What the task requires - Each line of the material must be repeated precisely, with the pictures left out.

+ + + + +

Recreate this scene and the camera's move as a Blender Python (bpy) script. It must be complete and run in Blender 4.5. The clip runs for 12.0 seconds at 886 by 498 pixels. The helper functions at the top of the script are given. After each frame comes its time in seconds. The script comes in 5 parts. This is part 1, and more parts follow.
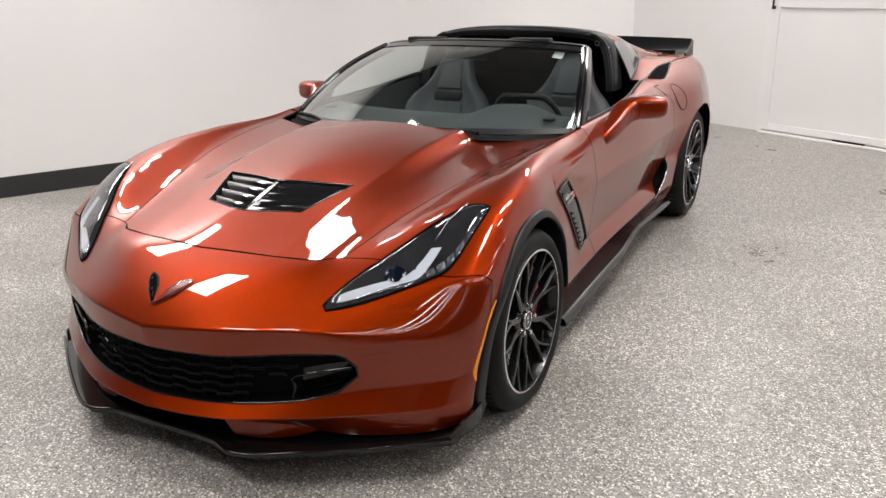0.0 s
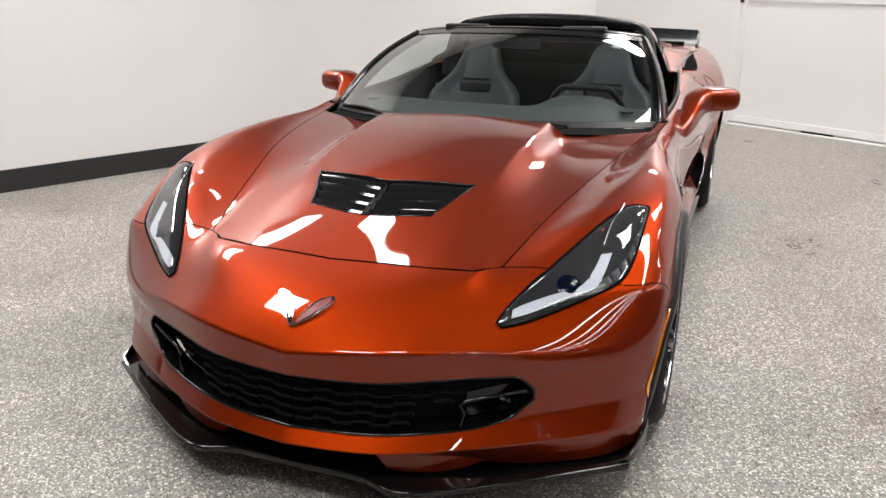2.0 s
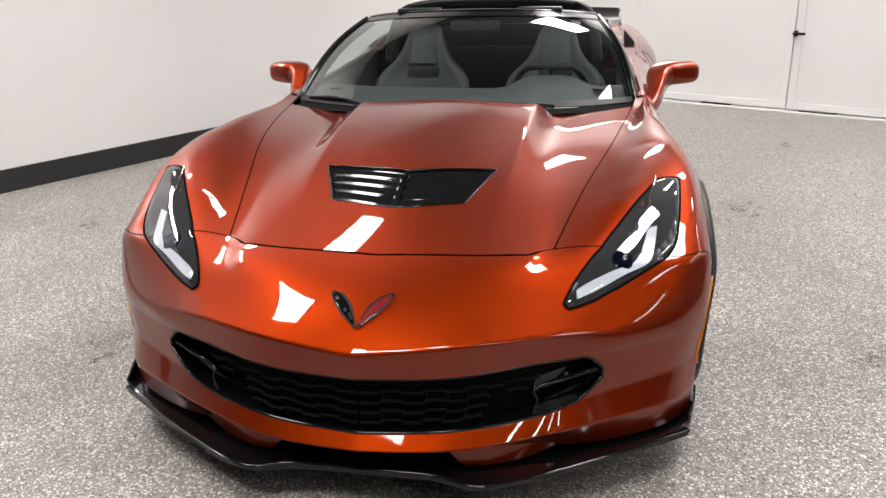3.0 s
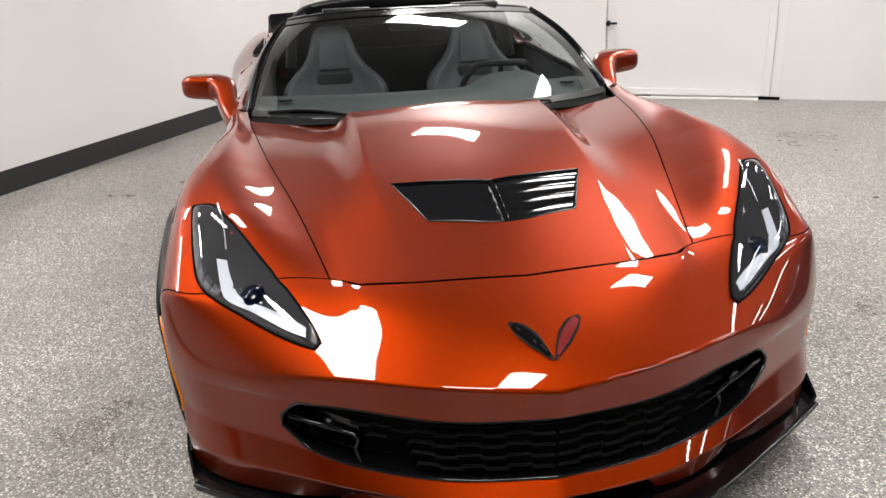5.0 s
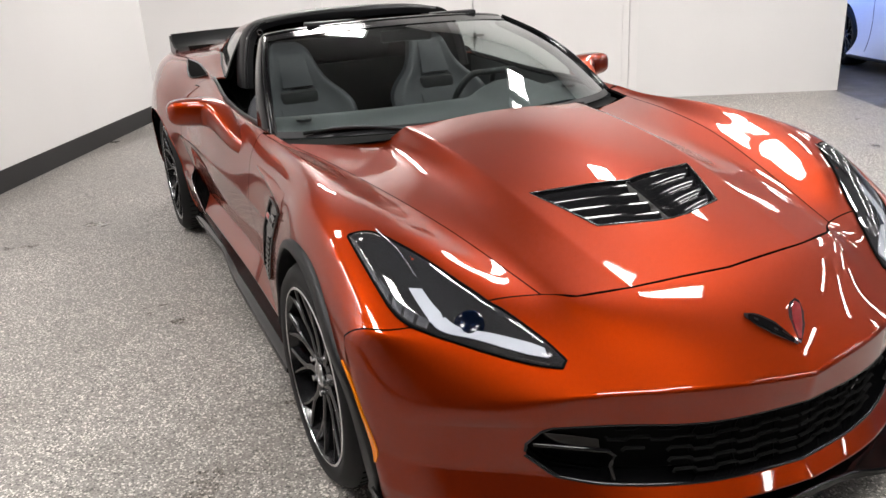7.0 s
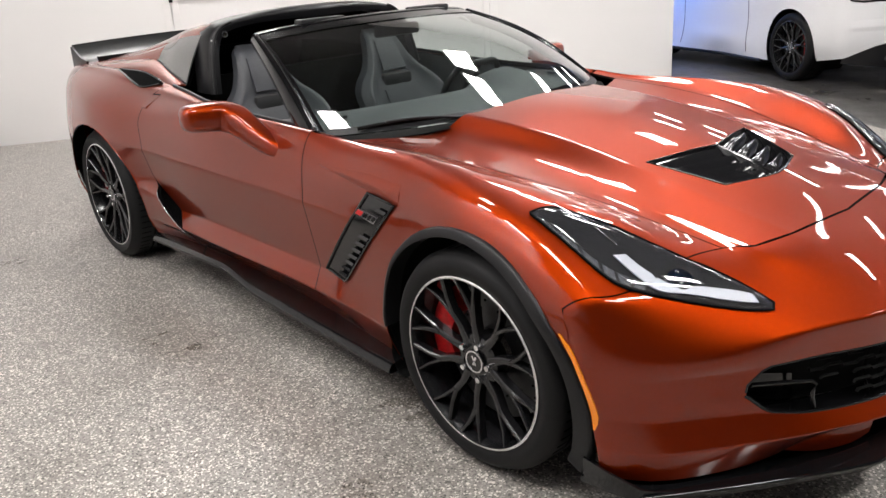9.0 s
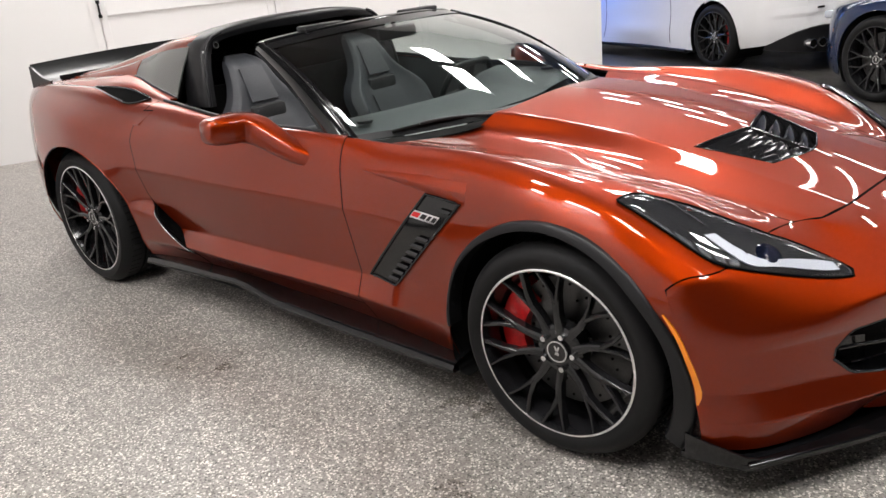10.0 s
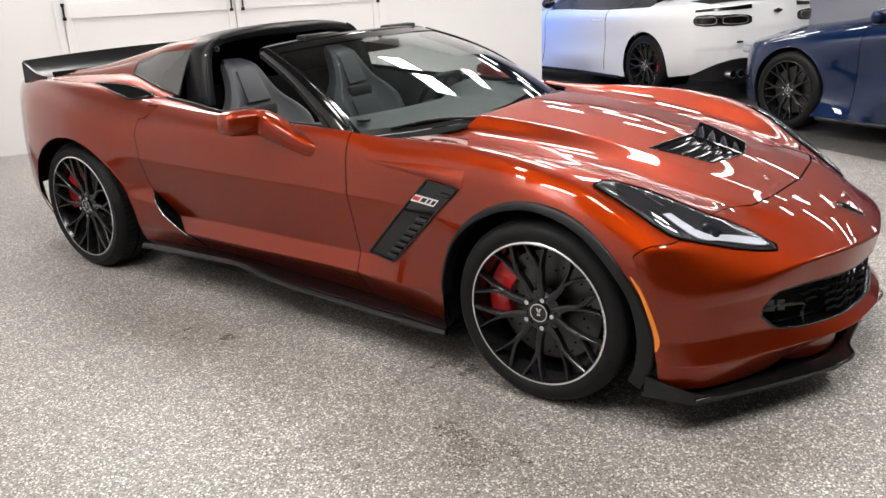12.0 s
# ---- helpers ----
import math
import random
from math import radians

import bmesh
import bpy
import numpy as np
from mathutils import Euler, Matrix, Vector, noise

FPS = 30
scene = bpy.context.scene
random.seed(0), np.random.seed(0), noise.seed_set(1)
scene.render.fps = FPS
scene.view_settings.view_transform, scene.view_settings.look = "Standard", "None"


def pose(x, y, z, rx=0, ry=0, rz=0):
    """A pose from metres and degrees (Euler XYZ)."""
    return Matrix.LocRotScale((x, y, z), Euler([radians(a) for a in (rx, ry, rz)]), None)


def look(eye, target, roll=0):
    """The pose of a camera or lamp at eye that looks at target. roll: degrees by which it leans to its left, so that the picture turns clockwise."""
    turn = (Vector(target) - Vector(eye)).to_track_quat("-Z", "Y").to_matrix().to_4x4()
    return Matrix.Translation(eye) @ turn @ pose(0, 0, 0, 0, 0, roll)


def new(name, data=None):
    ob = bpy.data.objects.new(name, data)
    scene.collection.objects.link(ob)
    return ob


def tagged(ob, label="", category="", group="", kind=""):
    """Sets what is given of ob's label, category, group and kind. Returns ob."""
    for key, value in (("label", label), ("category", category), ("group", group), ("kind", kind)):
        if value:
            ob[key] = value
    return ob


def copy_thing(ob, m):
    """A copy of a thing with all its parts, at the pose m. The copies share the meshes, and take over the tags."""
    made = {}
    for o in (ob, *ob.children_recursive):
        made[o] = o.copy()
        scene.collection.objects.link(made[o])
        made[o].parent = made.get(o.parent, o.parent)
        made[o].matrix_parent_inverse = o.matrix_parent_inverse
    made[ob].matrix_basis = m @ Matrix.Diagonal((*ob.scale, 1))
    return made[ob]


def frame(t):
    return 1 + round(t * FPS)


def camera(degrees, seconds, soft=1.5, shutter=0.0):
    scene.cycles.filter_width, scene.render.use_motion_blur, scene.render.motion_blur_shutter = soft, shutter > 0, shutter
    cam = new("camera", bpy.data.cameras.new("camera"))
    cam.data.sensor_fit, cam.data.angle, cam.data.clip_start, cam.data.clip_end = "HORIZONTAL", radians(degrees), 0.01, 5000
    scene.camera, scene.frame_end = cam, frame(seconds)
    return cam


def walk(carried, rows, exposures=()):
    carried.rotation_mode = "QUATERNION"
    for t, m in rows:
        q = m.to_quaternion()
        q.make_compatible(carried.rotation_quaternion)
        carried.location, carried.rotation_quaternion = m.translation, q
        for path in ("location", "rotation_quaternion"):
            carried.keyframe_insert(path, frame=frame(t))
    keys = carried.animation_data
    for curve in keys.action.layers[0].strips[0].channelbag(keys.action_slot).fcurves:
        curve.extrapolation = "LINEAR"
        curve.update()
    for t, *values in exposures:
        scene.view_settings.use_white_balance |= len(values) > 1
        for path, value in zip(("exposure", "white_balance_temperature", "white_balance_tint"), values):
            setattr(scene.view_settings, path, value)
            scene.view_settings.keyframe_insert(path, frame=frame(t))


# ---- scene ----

+ + + + +

Output of the task -
Recreate this scene and the camera's move as a Blender Python (bpy) script. It must be complete and run in Blender 4.5. The clip runs for 12.0 seconds at 886 by 498 pixels. The helper functions at the top of the script are given. After each frame comes its time in seconds. The script comes in 5 parts. This is part 1, and more parts follow.
0.0 s
2.0 s
3.0 s
5.0 s
7.0 s
9.0 s
10.0 s
12.0 s
# ---- helpers ----
import math
import random
from math import radians

import bmesh
import bpy
import numpy as np
from mathutils import Euler, Matrix, Vector, noise

FPS = 30
scene = bpy.context.scene
random.seed(0), np.random.seed(0), noise.seed_set(1)
scene.render.fps = FPS
scene.view_settings.view_transform, scene.view_settings.look = "Standard", "None"


def pose(x, y, z, rx=0, ry=0, rz=0):
    """A pose from metres and degrees (Euler XYZ)."""
    return Matrix.LocRotScale((x, y, z), Euler([radians(a) for a in (rx, ry, rz)]), None)


def look(eye, target, roll=0):
    """The pose of a camera or lamp at eye that looks at target. roll: degrees by which it leans to its left, so that the picture turns clockwise."""
    turn = (Vector(target) - Vector(eye)).to_track_quat("-Z", "Y").to_matrix().to_4x4()
    return Matrix.Translation(eye) @ turn @ pose(0, 0, 0, 0, 0, roll)


def new(name, data=None):
    ob = bpy.data.objects.new(name, data)
    scene.collection.objects.link(ob)
    return ob


def tagged(ob, label="", category="", group="", kind=""):
    """Sets what is given of ob's label, category, group and kind. Returns ob."""
    for key, value in (("label", label), ("category", category), ("group", group), ("kind", kind)):
        if value:
            ob[key] = value
    return ob


def copy_thing(ob, m):
    """A copy of a thing with all its parts, at the pose m. The copies share the meshes, and take over the tags."""
    made = {}
    for o in (ob, *ob.children_recursive):
        made[o] = o.copy()
        scene.collection.objects.link(made[o])
        made[o].parent = made.get(o.parent, o.parent)
        made[o].matrix_parent_inverse = o.matrix_parent_inverse
    made[ob].matrix_basis = m @ Matrix.Diagonal((*ob.scale, 1))
    return made[ob]


def frame(t):
    return 1 + round(t * FPS)


def camera(degrees, seconds, soft=1.5, shutter=0.0):
    scene.cycles.filter_width, scene.render.use_motion_blur, scene.render.motion_blur_shutter = soft, shutter > 0, shutter
    cam = new("camera", bpy.data.cameras.new("camera"))
    cam.data.sensor_fit, cam.data.angle, cam.data.clip_start, cam.data.clip_end = "HORIZONTAL", radians(degrees), 0.01, 5000
    scene.camera, scene.frame_end = cam, frame(seconds)
    return cam


def walk(carried, rows, exposures=()):
    carried.rotation_mode = "QUATERNION"
    for t, m in rows:
        q = m.to_quaternion()
        q.make_compatible(carried.rotation_quaternion)
        carried.location, carried.rotation_quaternion = m.translation, q
        for path in ("location", "rotation_quaternion"):
            carried.keyframe_insert(path, frame=frame(t))
    keys = carried.animation_data
    for curve in keys.action.layers[0].strips[0].channelbag(keys.action_slot).fcurves:
        curve.extrapolation = "LINEAR"
        curve.update()
    for t, *values in exposures:
        scene.view_settings.use_white_balance |= len(values) > 1
        for path, value in zip(("exposure", "white_balance_temperature", "white_balance_tint"), values):
            setattr(scene.view_settings, path, value)
            scene.view_settings.keyframe_insert(path, frame=frame(t))


# ---- scene ----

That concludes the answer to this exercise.